Copy out each line that has "label" in it.

◇ ◇ ◇

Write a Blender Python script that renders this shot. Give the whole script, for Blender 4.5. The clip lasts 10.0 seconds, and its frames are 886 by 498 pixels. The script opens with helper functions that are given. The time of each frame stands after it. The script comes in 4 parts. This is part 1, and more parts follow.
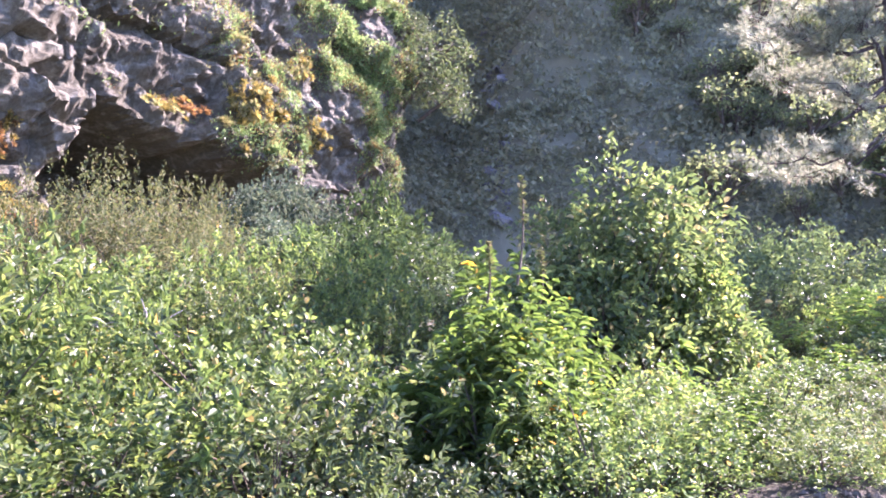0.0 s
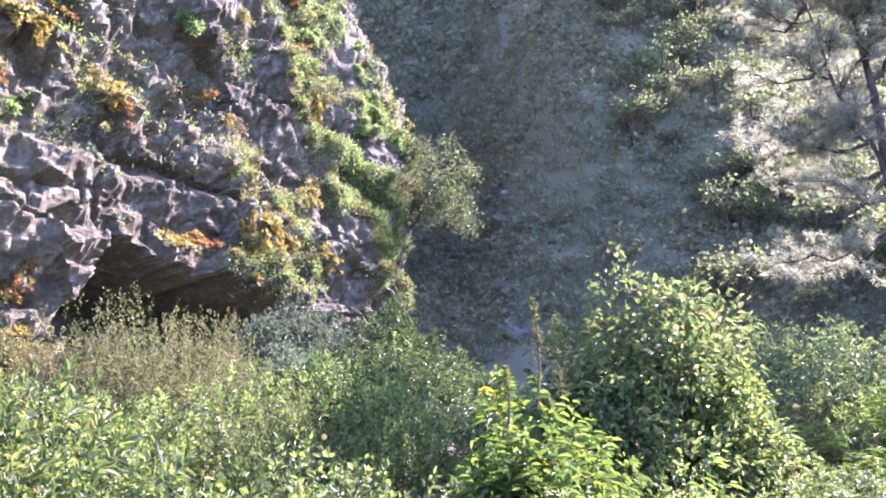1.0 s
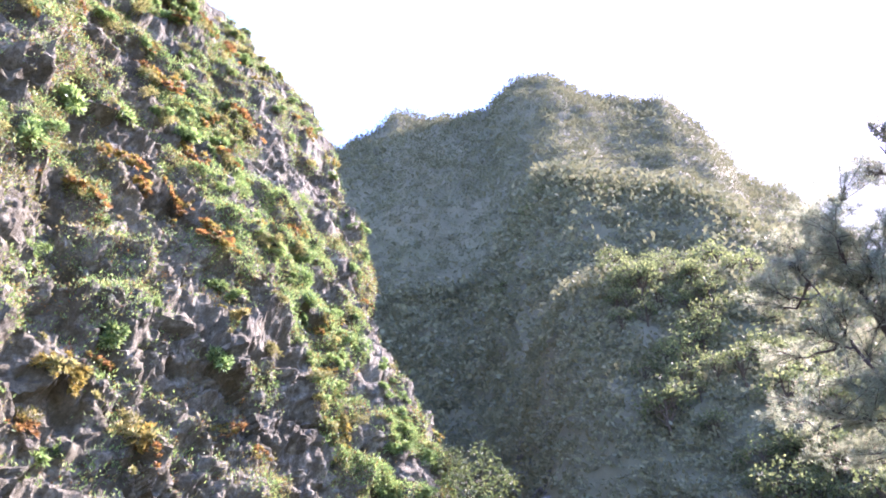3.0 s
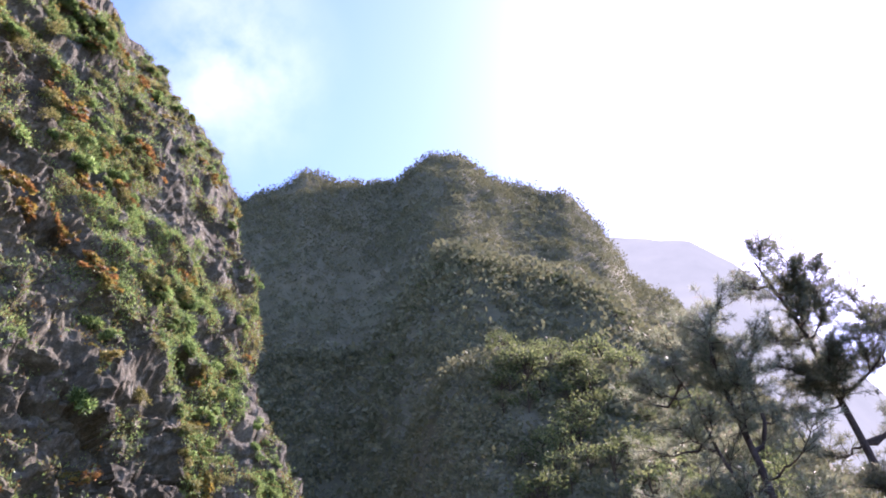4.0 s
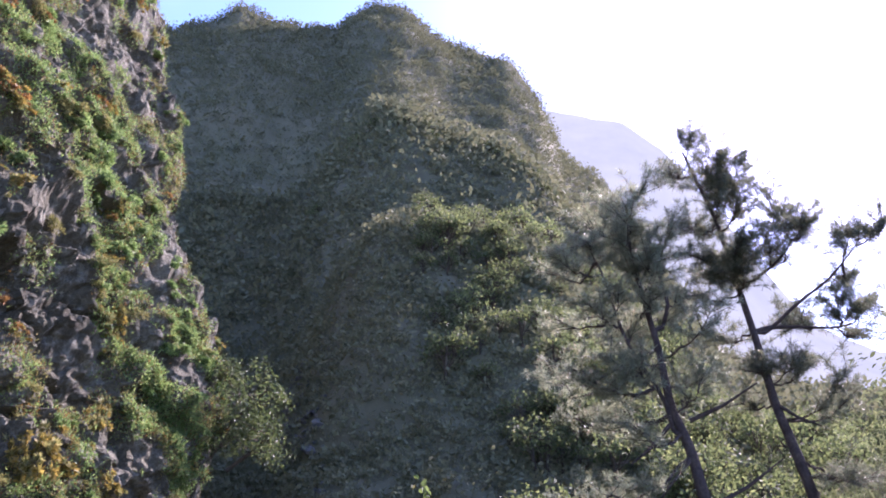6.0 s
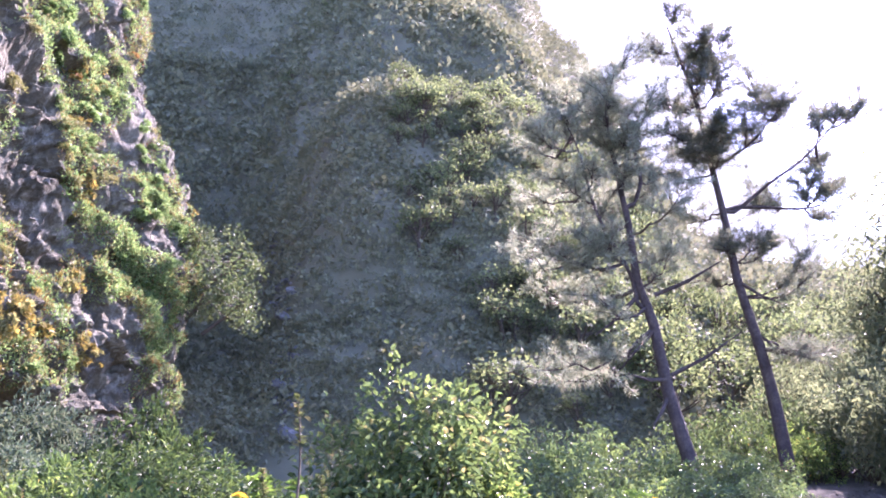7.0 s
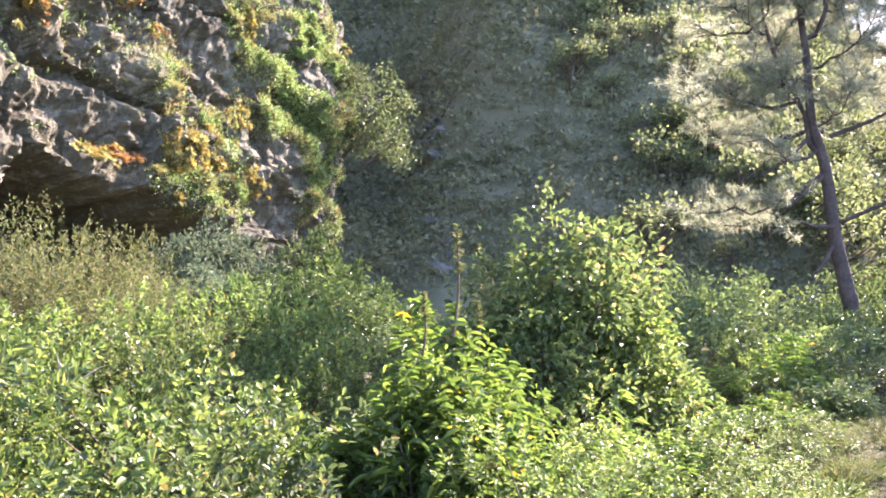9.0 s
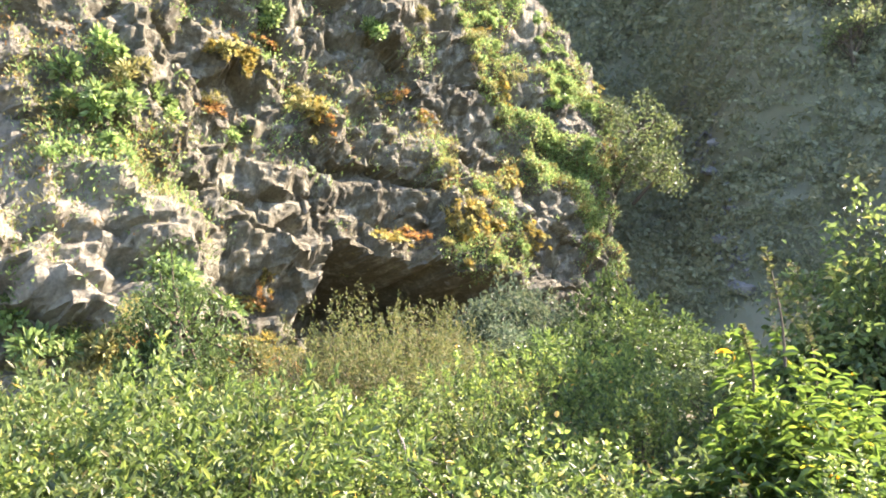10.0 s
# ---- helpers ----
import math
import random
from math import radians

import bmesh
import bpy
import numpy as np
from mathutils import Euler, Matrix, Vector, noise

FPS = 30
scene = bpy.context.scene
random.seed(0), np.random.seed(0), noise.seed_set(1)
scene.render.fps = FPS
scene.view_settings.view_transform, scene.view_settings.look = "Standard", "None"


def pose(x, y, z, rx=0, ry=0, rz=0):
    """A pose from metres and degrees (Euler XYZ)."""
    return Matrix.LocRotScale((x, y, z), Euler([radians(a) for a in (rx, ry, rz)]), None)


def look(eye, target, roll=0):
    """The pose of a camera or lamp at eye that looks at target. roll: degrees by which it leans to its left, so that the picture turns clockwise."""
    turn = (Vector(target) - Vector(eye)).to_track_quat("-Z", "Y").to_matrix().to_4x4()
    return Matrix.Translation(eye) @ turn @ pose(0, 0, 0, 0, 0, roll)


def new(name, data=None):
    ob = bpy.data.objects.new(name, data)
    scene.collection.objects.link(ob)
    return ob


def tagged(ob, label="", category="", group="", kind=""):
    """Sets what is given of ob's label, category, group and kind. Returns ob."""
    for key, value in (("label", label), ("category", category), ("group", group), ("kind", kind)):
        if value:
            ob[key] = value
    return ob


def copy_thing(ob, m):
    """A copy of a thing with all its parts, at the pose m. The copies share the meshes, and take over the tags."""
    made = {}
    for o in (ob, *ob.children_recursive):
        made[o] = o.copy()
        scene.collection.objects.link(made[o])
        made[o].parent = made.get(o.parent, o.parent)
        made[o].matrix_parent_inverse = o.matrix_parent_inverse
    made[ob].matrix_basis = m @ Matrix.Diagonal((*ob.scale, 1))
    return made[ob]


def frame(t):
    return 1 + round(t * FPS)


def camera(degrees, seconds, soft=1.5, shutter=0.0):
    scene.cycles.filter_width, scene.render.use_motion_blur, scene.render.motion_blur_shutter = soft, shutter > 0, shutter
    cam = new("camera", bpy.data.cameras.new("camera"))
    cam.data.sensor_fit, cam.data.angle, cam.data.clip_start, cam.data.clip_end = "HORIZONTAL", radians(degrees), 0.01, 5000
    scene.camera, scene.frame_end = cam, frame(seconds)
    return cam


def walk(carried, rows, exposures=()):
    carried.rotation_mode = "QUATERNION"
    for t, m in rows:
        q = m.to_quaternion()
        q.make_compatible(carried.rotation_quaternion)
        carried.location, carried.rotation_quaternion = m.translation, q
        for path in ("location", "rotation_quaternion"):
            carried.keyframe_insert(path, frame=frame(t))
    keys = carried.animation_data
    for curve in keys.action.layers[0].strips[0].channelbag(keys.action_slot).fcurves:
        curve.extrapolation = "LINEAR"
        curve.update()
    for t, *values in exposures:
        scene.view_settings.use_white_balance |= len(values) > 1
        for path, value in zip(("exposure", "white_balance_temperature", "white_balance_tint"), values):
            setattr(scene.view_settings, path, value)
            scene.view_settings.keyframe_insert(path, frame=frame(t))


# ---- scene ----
cam = camera(59.23, 10.0, 1.8)
PATH = [
    (0.0, pose(-0.096, -0.192, 1.550, 88.38, -3.59, 16.78)),
    (0.5, pose(-0.098, -0.209, 1.600, 90.70, -1.48, 17.37)),
    (1.0, pose(-0.099, -0.200, 1.641, 96.78, -0.19, 17.83)),
    (1.5, pose(-0.125, -0.179, 1.688, 102.84, 2.70, 18.89)),
    (2.0, pose(-0.128, -0.157, 1.733, 108.60, 4.68, 21.05)),
    (2.5, pose(-0.092, -0.132, 1.696, 114.75, 5.08, 22.37)),
    (2.7, pose(-0.091, -0.129, 1.684, 116.83, 5.12, 22.48)),
    (3.8, pose(-0.030, -0.088, 1.557, 123.58, 2.55, 13.73)),
    (4.0, pose(-0.036, -0.093, 1.566, 124.01, 2.63, 11.47)),
    (4.5, pose(-0.002, -0.074, 1.583, 124.64, 2.86, 8.50)),
    (5.0, pose(0.008, -0.057, 1.588, 121.89, 3.25, 6.96)),
    (5.2, pose(0.017, -0.057, 1.594, 120.79, 4.10, 6.98)),
    (6.3, pose(-0.060, -0.045, 1.653, 110.58, -0.94, 3.39)),
    (6.5, pose(-0.047, -0.031, 1.644, 108.75, -0.71, 3.18)),
    (7.0, pose(-0.030, 0.014, 1.619, 104.29, -0.71, 1.91)),
    (7.5, pose(0.003, 0.005, 1.599, 101.01, -2.00, -0.00)),
    (8.0, pose(0.021, 0.029, 1.589, 98.24, -3.72, -3.18)),
    (8.5, pose(-0.032, 0.034, 1.560, 94.95, -3.06, 2.16)),
    (9.0, pose(-0.091, -0.011, 1.562, 92.24, -3.29, 12.47)),
    (9.5, pose(-0.137, -0.041, 1.602, 92.63, 0.82, 20.87)),
    (10.0, pose(-0.178, -0.090, 1.641, 95.78, 5.62, 33.64)),
]
EXPOSURES = [(0.0, 3.08, 6020, 51), (1.5, 3.15, 5900, 50), (2.6, 3.25, 5950, 46), (3.4, 2.3, 6250, 42), (4.0, 1.75, 6300, 42), (4.5, 1.35, 6400, 40), (5.0, 0.97, 6400, 39), (6.3, 2.2, 5900, 46), (7.0, 2.92, 5880, 52), (7.5, 3.1, 5930, 52), (8.0, 3.2, 5980, 53), (8.5, 3.05, 6560, 40), (9.0, 3.06, 6850, 33), (10.0, 3.06, 7400, 24)]
walk(cam, PATH, EXPOSURES)

# ---- world and sun ----
SUN_AZ, SUN_EL = 35.5, 39.0
world = bpy.data.worlds.new("sky")
scene.world = world
world.use_nodes = True
wt = world.node_tree
wt.nodes.clear()
w_out = wt.nodes.new("ShaderNodeOutputWorld")
w_bg = wt.nodes.new("ShaderNodeBackground")
w_sky = wt.nodes.new("ShaderNodeTexSky")
w_sky.sky_type = "NISHITA"
w_sky.sun_disc = False
w_sky.sun_elevation = radians(SUN_EL)
w_sky.sun_rotation = radians(SUN_AZ)
w_sky.altitude = 400
w_sky.air_density = 1.0
w_sky.dust_density = 0.35
w_sky.ozone_density = 5.0
w_bg.inputs["Strength"].default_value = 0.15
w_co = wt.nodes.new("ShaderNodeTexCoord")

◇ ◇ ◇

• [FINAL RESULT]
def tagged(ob, label="", category="", group="", kind=""):
    """Sets what is given of ob's label, category, group and kind. Returns ob."""
    for key, value in (("label", label), ("category", category), ("group", group), ("kind", kind)):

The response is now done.